I had a complete spiritual and chemically induced catastrophe over thanksgiving break that it really rocked my world. Physically and spiritually. The year previous to this I was playing video games for about 20-25 hours a week and more or less living a life on autopilot. I haven’t played since but I’ve reading everyday.

Dreamland- a journalistic style book about the opiate pandemic in America that covers every facet of the perfect storm that got the whole nation dopesick. Pharma corporations pushing deadly drugs under the guise of a panacea, the doctors abusing their powers to distribute these drugs, the stories of cops and addicts alike that stretch from small villages in Mexico growing and manufacturing the black tar to the middle class subjects it decidedly falls upon and the rehabs struggling to minimize its damage. The book often references Columbus Ohio which in early 2000 was one of the epicenters of heroin epidemic.
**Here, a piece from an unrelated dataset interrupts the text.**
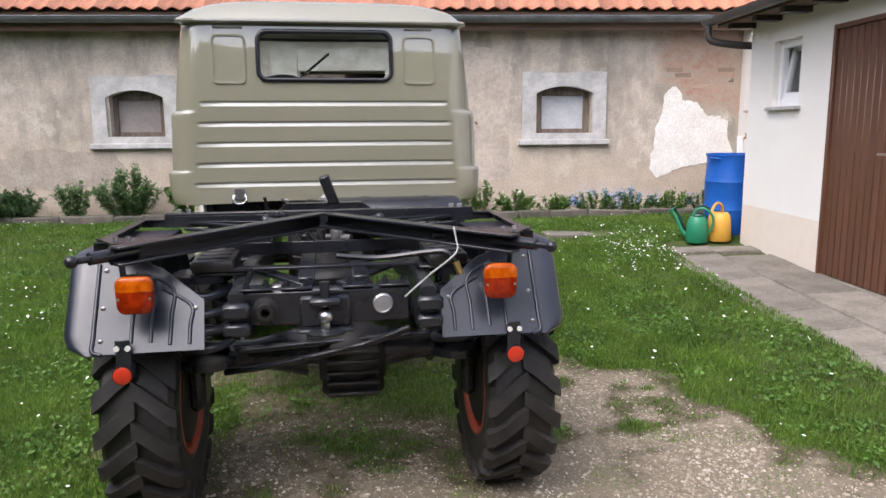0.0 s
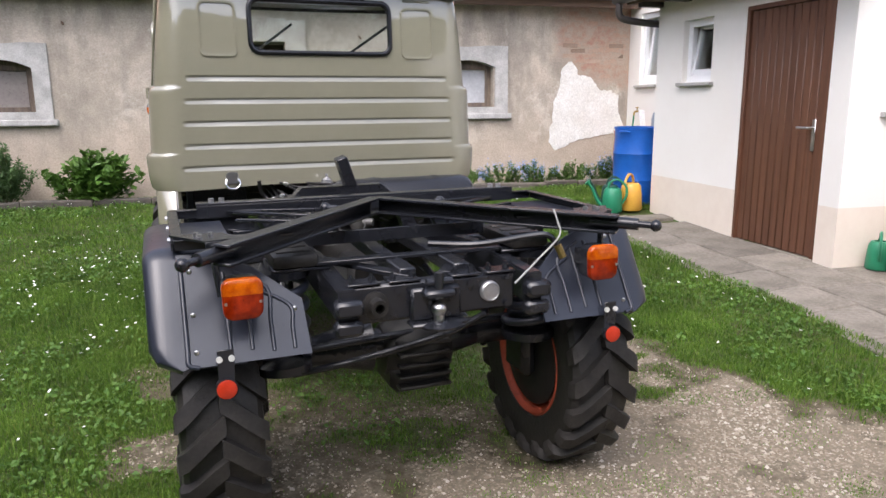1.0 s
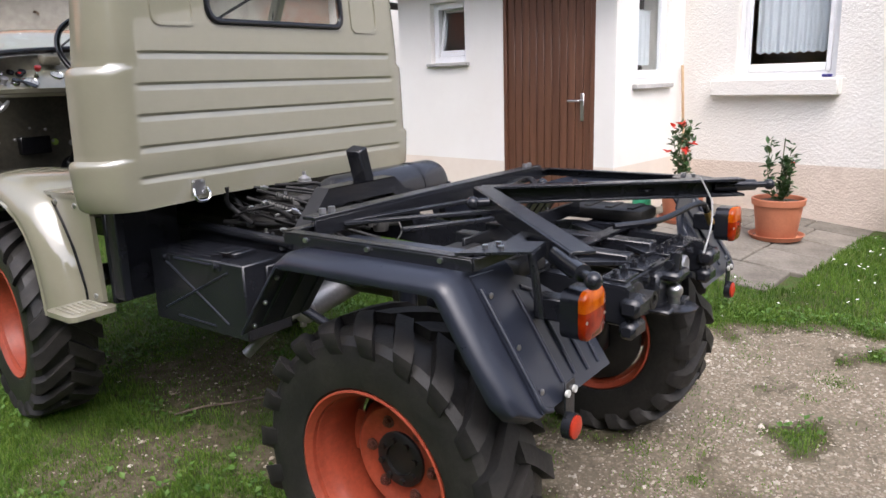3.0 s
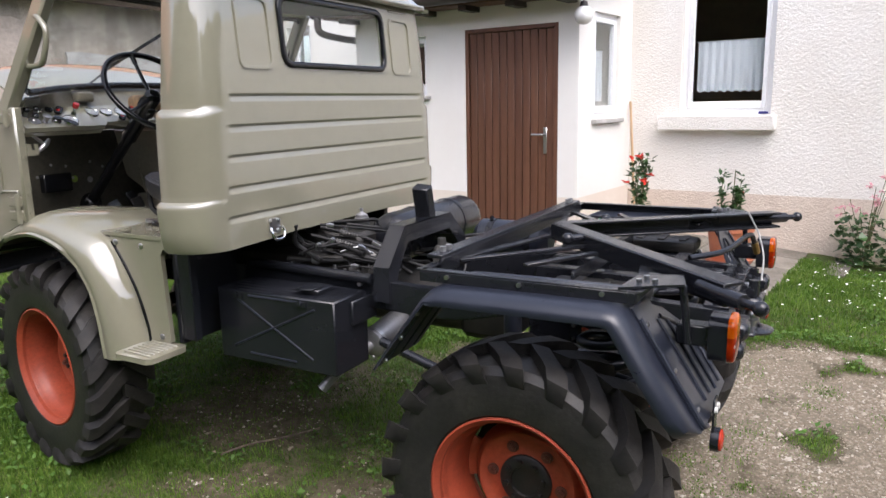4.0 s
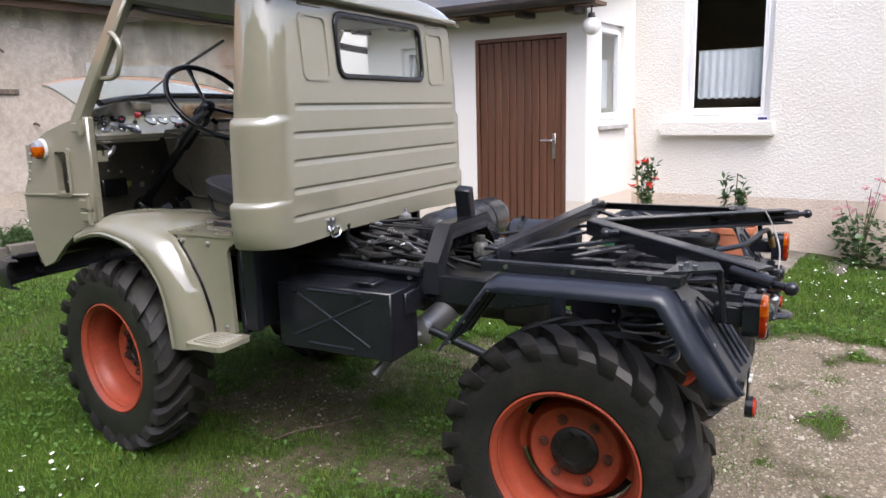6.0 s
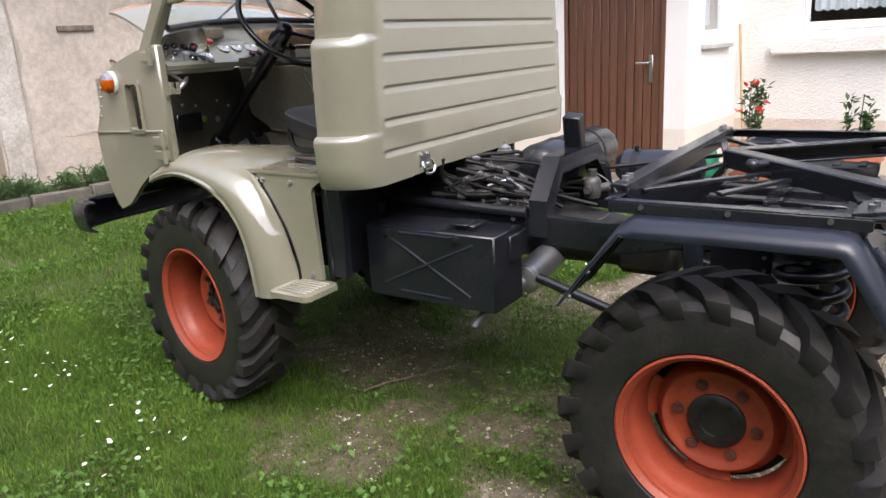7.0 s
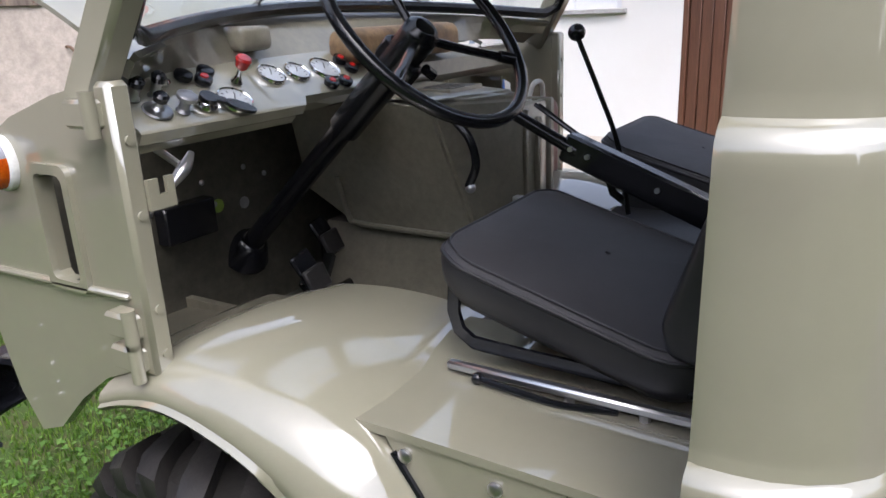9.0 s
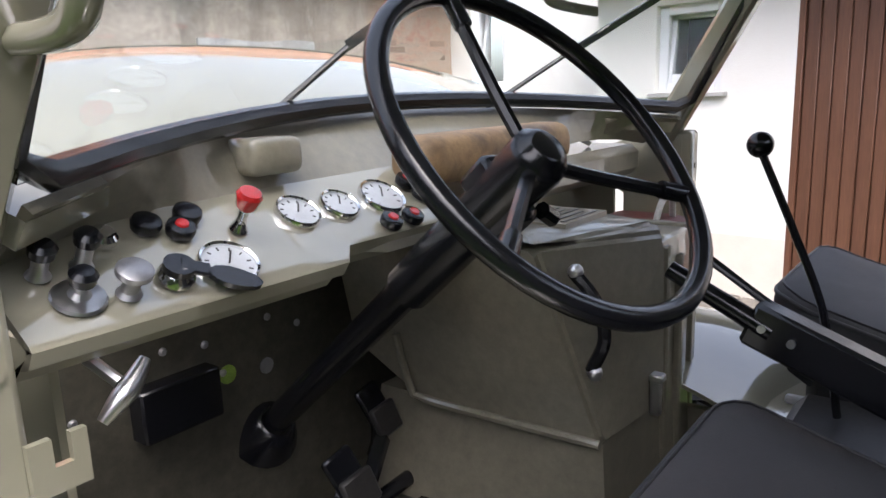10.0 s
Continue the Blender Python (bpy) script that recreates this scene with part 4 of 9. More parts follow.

The city I grew up in and where I started shooting heroin when I was about 16 years old so the book hit close to home.

GLOCK - another journalistically style book written about the comeuppance of a humble shower hanger manufacture to his rise of one of most profitable and notorious gun manufacturers in the world.

I cracked open some Alan Watts and Thich Nhat Hanh about various subjects but struggled to get through the density and inaccessibility to really internalize some of the finer nuances of their truths and meanings.

Now for the important part.

I reread East of Eden which I previous read during one of the darkest points in my life and a time when I was sober for the first time since I was 14. It would take too long to write the coincidental significances and almost mysterious epiphanies and things that I encountered while reading that book but after reading it again I’m plunged back into the same cycle of moments that seem all too profound to be just coincidence.

The next book was Demian by Hesse which unbeknownst to me shared a similar and critical theme of the story of Cain and Abel.. one that is referenced several times in East of Eden.

different eras, different authors, and completely different books but at the end of each the internalized emotional change of psych I experienced was exactly the same.

Has anyone else ever found themselves.. or maybe something finding itself to them at exactly the right moment or during perfect conditions in which by desperation you’re finally ready and willing to accept some kind of catalyst for a real acceptance of change in psyche? Like the universe takes its place in you and tells you shut the fuck up and listen?

“at that time I found a peculiar refuge - by “chance,” as one says. But really such happenings cannot be attributed to chance. When a person is in need of something, and the necessary thing happens, this is not due to chance but to himself; his own desire leads him compellingly to the object of which he stands in need”

sometimes I get so caught up in wishing and wanting to be happy that I become miserable and forget it’s not even happiness that I truly desire. It’s just to be fucking awake.